In the midst of drought and restrictions on water deliveries to agriculture, a regional newspaper touted that in agriculture earned $4 billion last year in Stanislaus County. A large percentage of that income comes from the production of almonds, walnuts, grapes, and other heavily–watered crops along with irrigated pasture for dairies and livestock. Water diverted out of the Tuolumne River and Stanislaus River ends up being pivotal to that agricultural bonanza.
Yet diverting water out of those two rivers comes at a price to the environment. In particular, the dams that hold back water for summer use also block salmon and steelhead from swimming upstream to spawn. Diversion of as much as 95% of the water out of a river for human use means that the 5% that flows downstream in summer is often a minimal flow, with far warmer temperatures that can be lethal for juvenile salmon. Besides dams and diversions, other major threats to migrating fish include pesticide contamination and the presence of introduced non-native “sport fish” that prey aggressively on salmon fry or smolts headed down the river to the ocean.
For many decades, the LaGrange dam on the Tuolumne River and the associated Don Pedro dam further upstream have blocked upstream passage for salmon and steelhead. The numbers of surviving fish returning from the ocean varies from year to year, but both species are at only a tiny fraction of their historic numbers in the Tuolumne River system.
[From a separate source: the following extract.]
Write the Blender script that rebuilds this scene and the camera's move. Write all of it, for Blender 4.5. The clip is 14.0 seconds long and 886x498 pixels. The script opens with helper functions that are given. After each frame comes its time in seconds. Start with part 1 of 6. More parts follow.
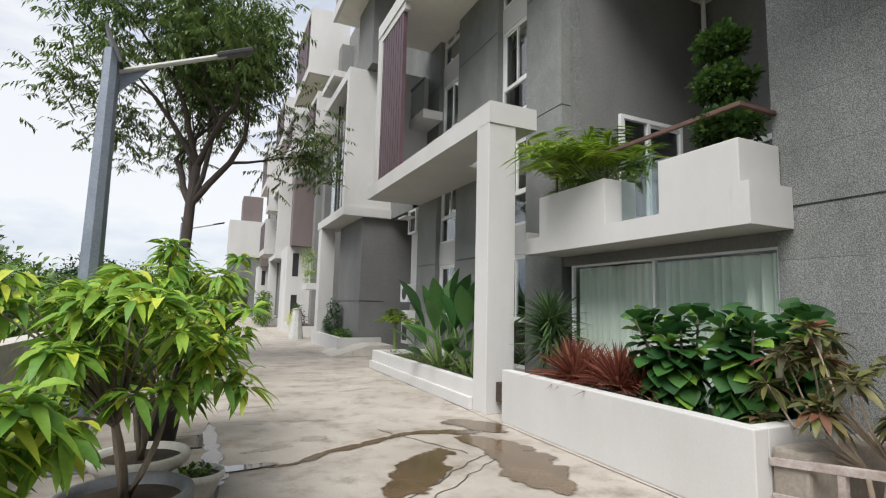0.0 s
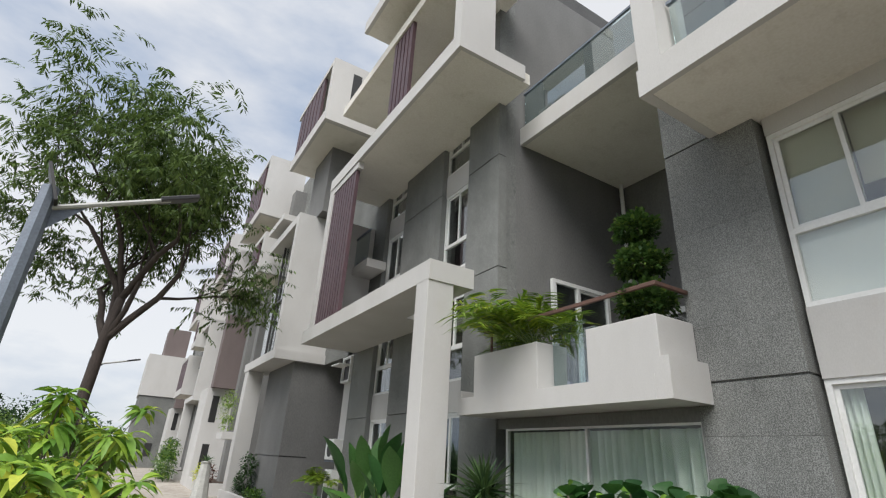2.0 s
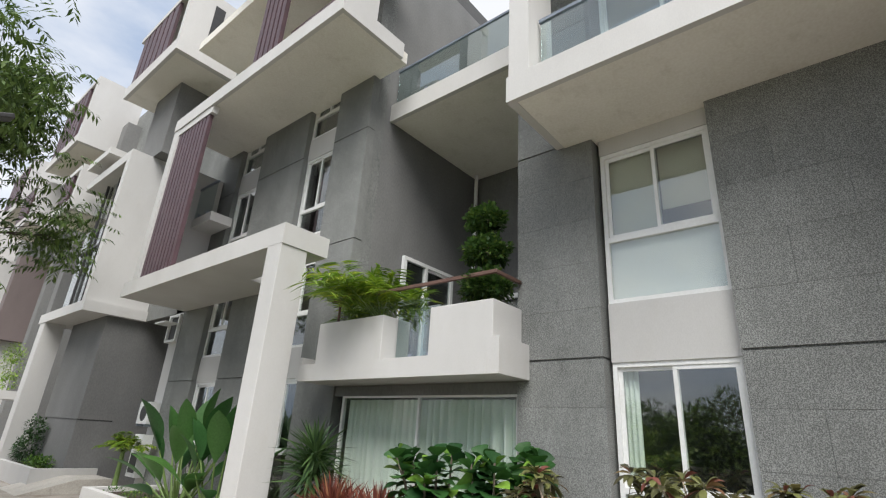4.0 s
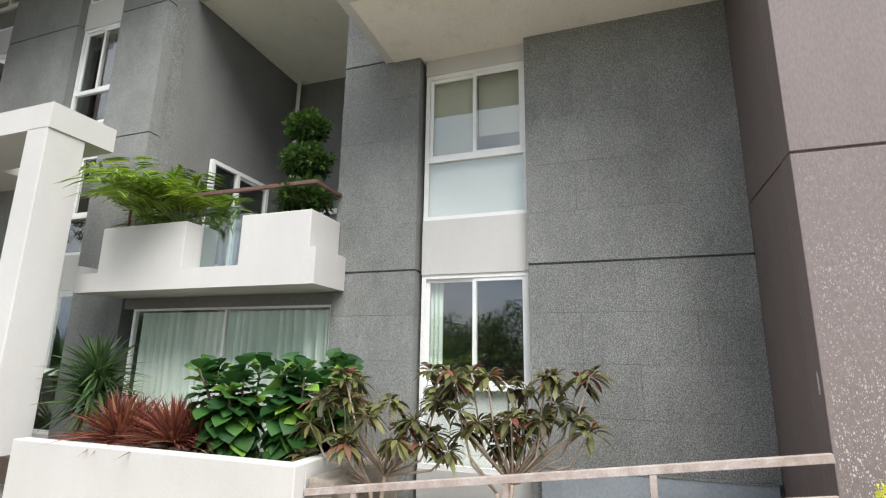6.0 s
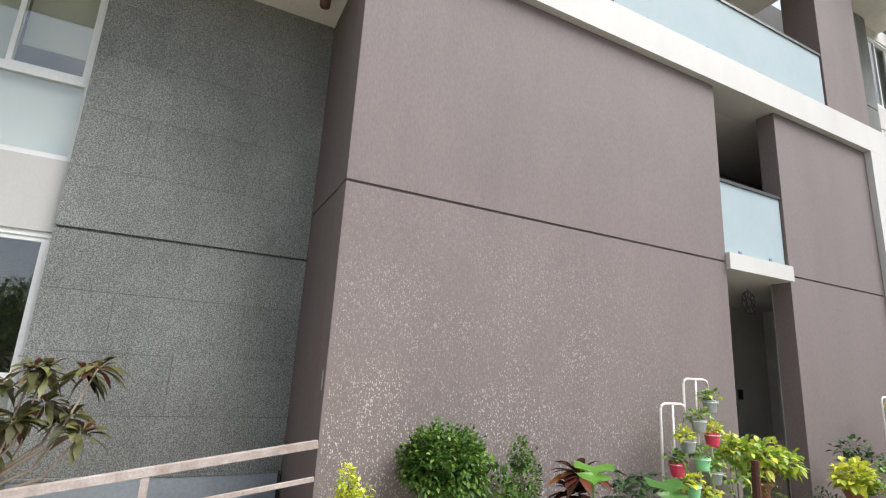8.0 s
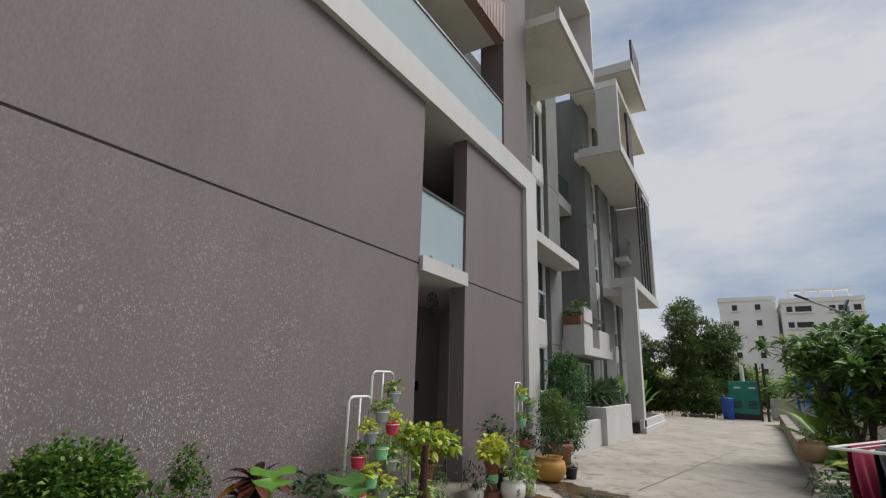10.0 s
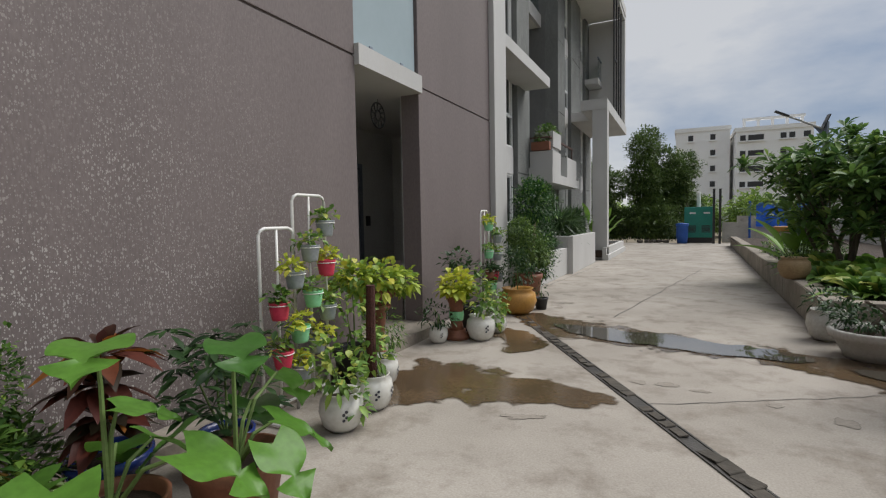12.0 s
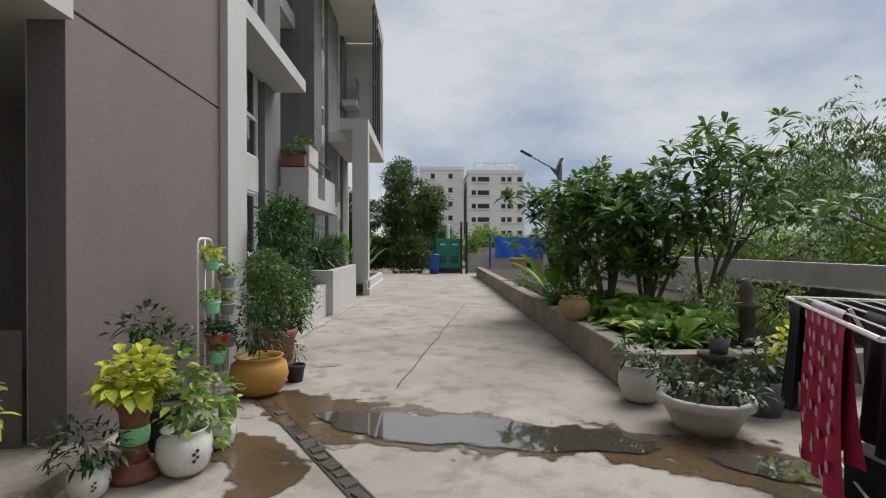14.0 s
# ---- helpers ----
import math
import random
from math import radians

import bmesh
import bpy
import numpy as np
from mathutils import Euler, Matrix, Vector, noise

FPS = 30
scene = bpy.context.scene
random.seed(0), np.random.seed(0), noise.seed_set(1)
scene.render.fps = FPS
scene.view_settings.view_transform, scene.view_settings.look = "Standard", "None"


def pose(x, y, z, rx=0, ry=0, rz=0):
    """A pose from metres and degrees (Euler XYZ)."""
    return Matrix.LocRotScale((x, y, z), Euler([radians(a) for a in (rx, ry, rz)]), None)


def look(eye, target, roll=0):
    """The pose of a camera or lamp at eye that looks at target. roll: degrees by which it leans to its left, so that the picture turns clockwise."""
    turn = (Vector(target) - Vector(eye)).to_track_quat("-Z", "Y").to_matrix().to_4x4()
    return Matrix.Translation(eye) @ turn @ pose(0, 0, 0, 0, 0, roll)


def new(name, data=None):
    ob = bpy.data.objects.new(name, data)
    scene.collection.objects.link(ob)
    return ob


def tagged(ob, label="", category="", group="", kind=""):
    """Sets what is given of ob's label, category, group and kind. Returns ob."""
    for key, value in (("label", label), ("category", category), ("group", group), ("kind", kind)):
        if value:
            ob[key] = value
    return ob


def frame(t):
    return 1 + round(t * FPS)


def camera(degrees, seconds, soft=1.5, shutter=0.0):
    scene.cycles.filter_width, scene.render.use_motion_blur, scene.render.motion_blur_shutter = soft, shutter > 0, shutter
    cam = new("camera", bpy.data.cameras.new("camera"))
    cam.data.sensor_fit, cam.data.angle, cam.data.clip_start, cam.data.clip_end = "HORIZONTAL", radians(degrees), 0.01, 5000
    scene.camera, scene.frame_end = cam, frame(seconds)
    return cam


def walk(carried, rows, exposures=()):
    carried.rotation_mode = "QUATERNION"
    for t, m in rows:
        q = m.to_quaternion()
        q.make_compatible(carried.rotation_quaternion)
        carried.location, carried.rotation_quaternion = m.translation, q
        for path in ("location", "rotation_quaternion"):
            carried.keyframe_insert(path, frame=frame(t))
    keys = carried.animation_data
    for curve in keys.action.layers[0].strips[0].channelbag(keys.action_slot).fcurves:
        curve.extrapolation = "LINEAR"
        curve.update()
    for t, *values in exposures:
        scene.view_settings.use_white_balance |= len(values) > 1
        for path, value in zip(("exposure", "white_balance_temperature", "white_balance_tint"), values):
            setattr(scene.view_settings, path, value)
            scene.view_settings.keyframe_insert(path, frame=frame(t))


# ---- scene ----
cam = camera(82.8, 14.0, soft=1.2)
PATH = [
    (0, (1.444, 0.312, 1.672), (2.272, 2.119, 1.896), 1.4),
    (0.5, (1.474, 0.279, 1.734), (2.345, 2.045, 2.084), 1.5),
    (1, (1.472, 0.259, 1.759), (2.383, 1.966, 2.266), 2.0),
    (1.5, (1.531, 0.257, 1.806), (2.452, 1.909, 2.454), 2.4),
    (2, (1.505, 0.242, 1.832), (2.443, 1.825, 2.615), 3.3),
    (4.5, (1.265, 0.164, 1.774), (2.806, 1.262, 2.421), 2.8),
    (5, (1.284, 0.188, 1.737), (2.931, 1.166, 2.312), 2.1),
    (5.5, (1.293, 0.17, 1.71), (3.039, 1.013, 2.201), 1.2),
    (6, (1.28, 0.171, 1.704), (3.122, 0.817, 2.138), 0.9),
    (6.5, (1.31, 0.137, 1.68), (3.238, 0.489, 2.078), 0.9),
    (7, (1.408, 0.029, 1.713), (3.37, -0.063, 2.094), 1.4),
    (7.5, (1.45, -0.041, 1.711), (3.352, -0.516, 2.109), 1.9),
    (8, (1.416, -0.102, 1.739), (3.163, -0.96, 2.198), 3.3),
    (8.5, (1.519, 0.0, 1.724), (2.949, -1.27, 2.308), 3.7),
    (9, (1.632, -0.068, 1.801), (2.849, -1.5, 2.485), 3.9),
    (11.5, (2.1, -1.378, 1.522), (2.91, -3.207, 1.49), -1.4),
    (12, (2.426, -1.874, 1.54), (3.292, -3.673, 1.426), -1.0),
    (12.5, (2.628, -2.463, 1.593), (3.385, -4.309, 1.459), -0.8),
    (13, (2.871, -3.036, 1.641), (3.353, -4.975, 1.547), -0.4),
    (13.5, (2.952, -3.657, 1.651), (3.134, -5.648, 1.599), 0.1),
    (14, (3.076, -4.229, 1.606), (3.005, -6.228, 1.594), 0.0),
]
walk(cam, [(t, look(eye, target, roll)) for t, eye, target, roll in PATH],
     exposures=[(0, 0.36), (1.0, 0.38), (2.2, 0.2), (4.5, 0.58), (5.5, 0.8), (6.5, 0.86), (7.5, 0.9), (8.0, 0.76), (8.5, 0.8), (9.0, 0.43), (11.5, -0.42), (12.5, -0.2), (14.0, -0.2)])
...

Environmental and fish-advocacy groups have raised the question of whether the Turlock Irrigation District and Modesto Irrigation District might fund and manage a science-based program to move salmon and steelhead past the two dams to allow migrating fish to spawn in the Upper Tuolumne River above Don Pedro Reservoir. Historic accounts indicate salmon were present in the Upper Tuolumne River, perhaps as high as Preston Falls, and also in the lower Clavey River. Could reintroducing salmon into these clean, cold upper river areas boost their recovery?
Adult fish would need to be captured as they swim upstream to the LaGrange Dam, then trucked or otherwise conveyed to the river above Don Pedro Reservoir. Juvenile fish would be captured as they swim downstream, and then trucked below the dams to be released back into the river. Similar fish passage projects are taking place on a number of Northwest rivers, but it is too early to know whether fish passage is feasible for the Tuolumne River.